### [Data]
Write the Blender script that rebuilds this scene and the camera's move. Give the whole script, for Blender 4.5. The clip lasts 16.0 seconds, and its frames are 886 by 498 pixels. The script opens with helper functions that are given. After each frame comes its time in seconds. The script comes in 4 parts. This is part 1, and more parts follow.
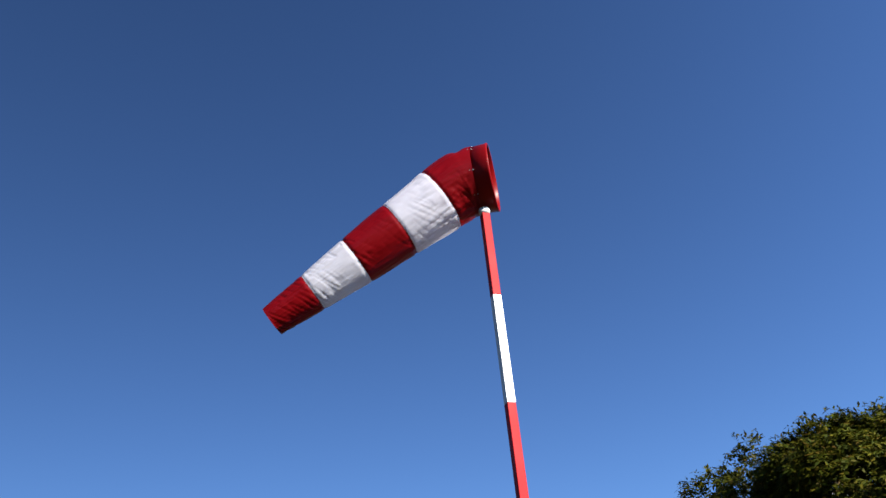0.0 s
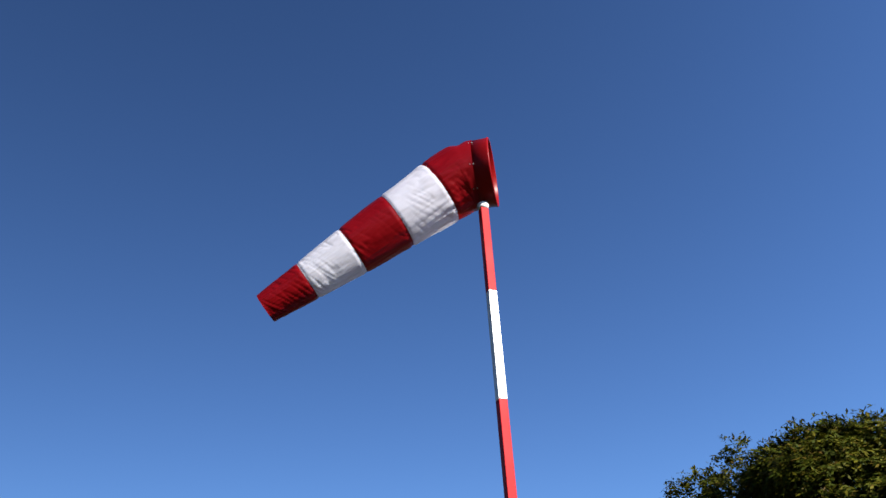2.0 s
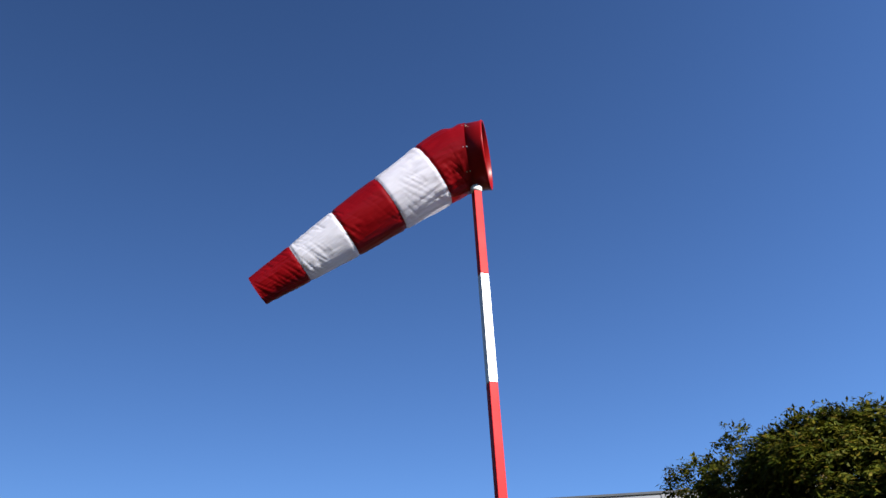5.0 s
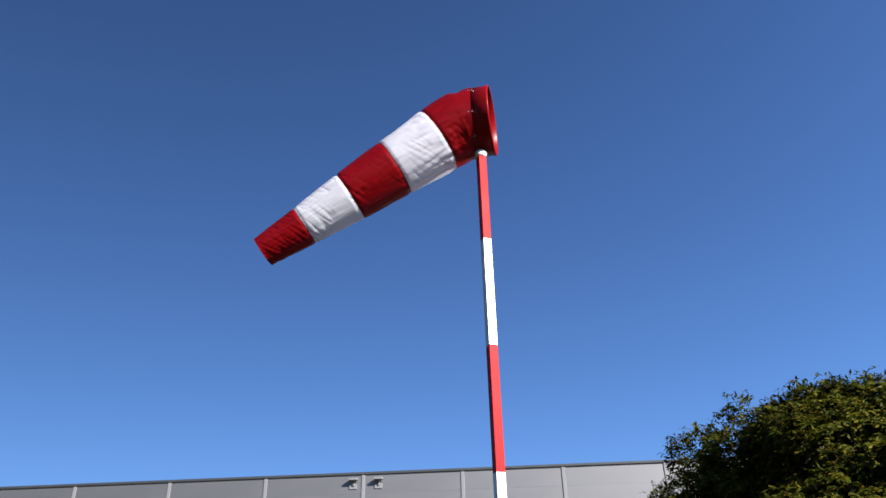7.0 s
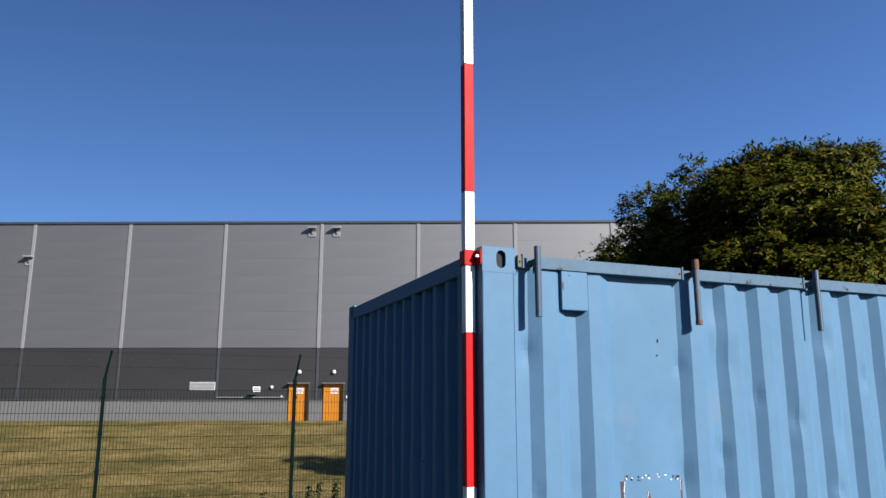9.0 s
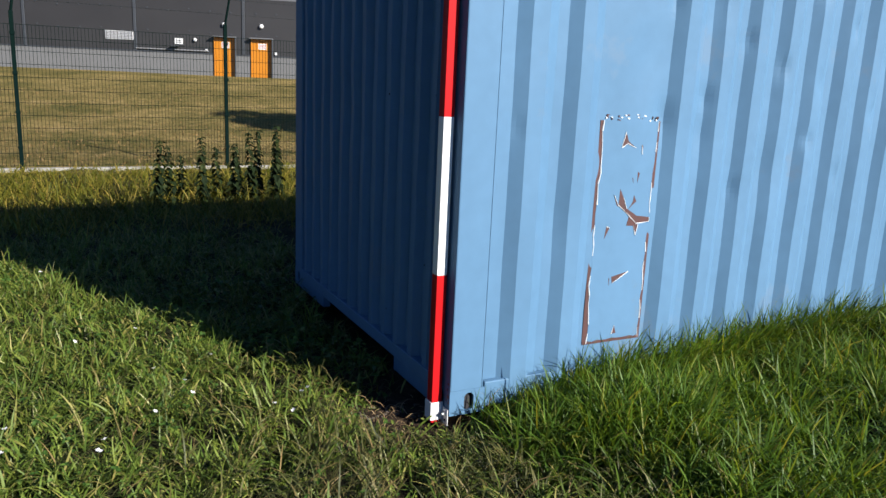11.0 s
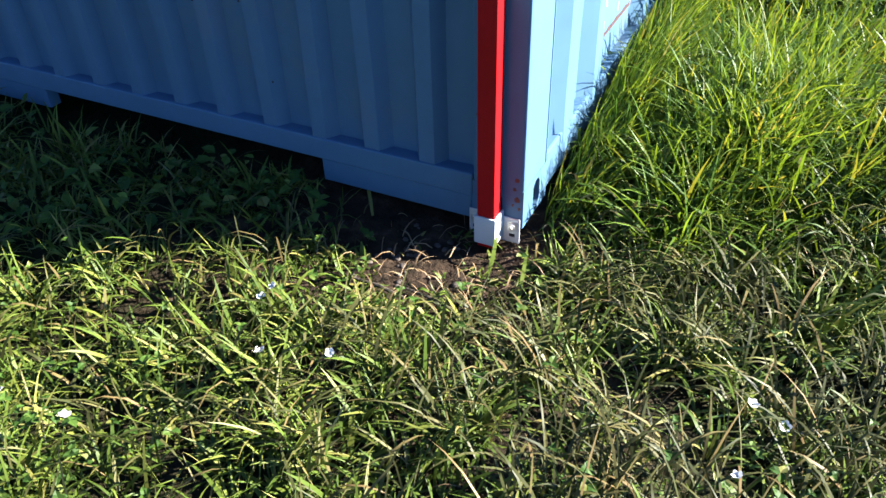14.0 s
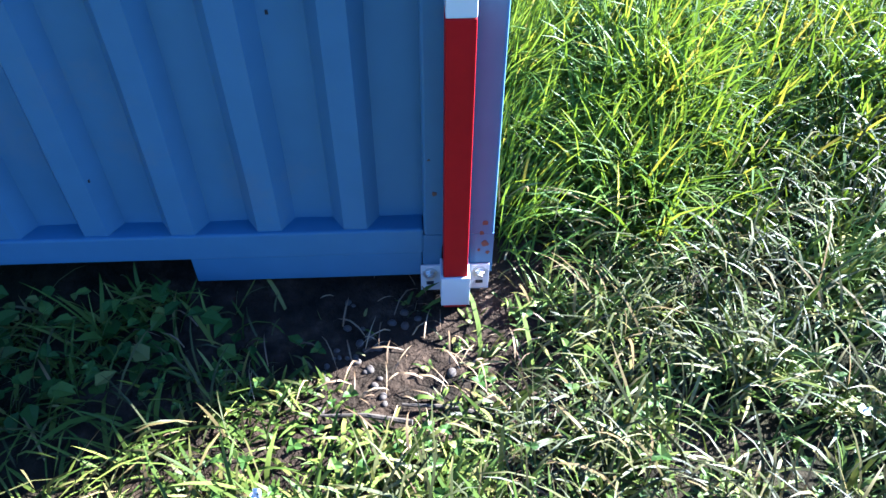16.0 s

### [Goal]
Take the data above and repeat it exactly, leaving each picture out.

### [Answer for this exercise]
Write the Blender script that rebuilds this scene and the camera's move. Give the whole script, for Blender 4.5. The clip lasts 16.0 seconds, and its frames are 886 by 498 pixels. The script opens with helper functions that are given. After each frame comes its time in seconds. The script comes in 4 parts. This is part 1, and more parts follow.
0.0 s
2.0 s
5.0 s
7.0 s
9.0 s
11.0 s
14.0 s
16.0 s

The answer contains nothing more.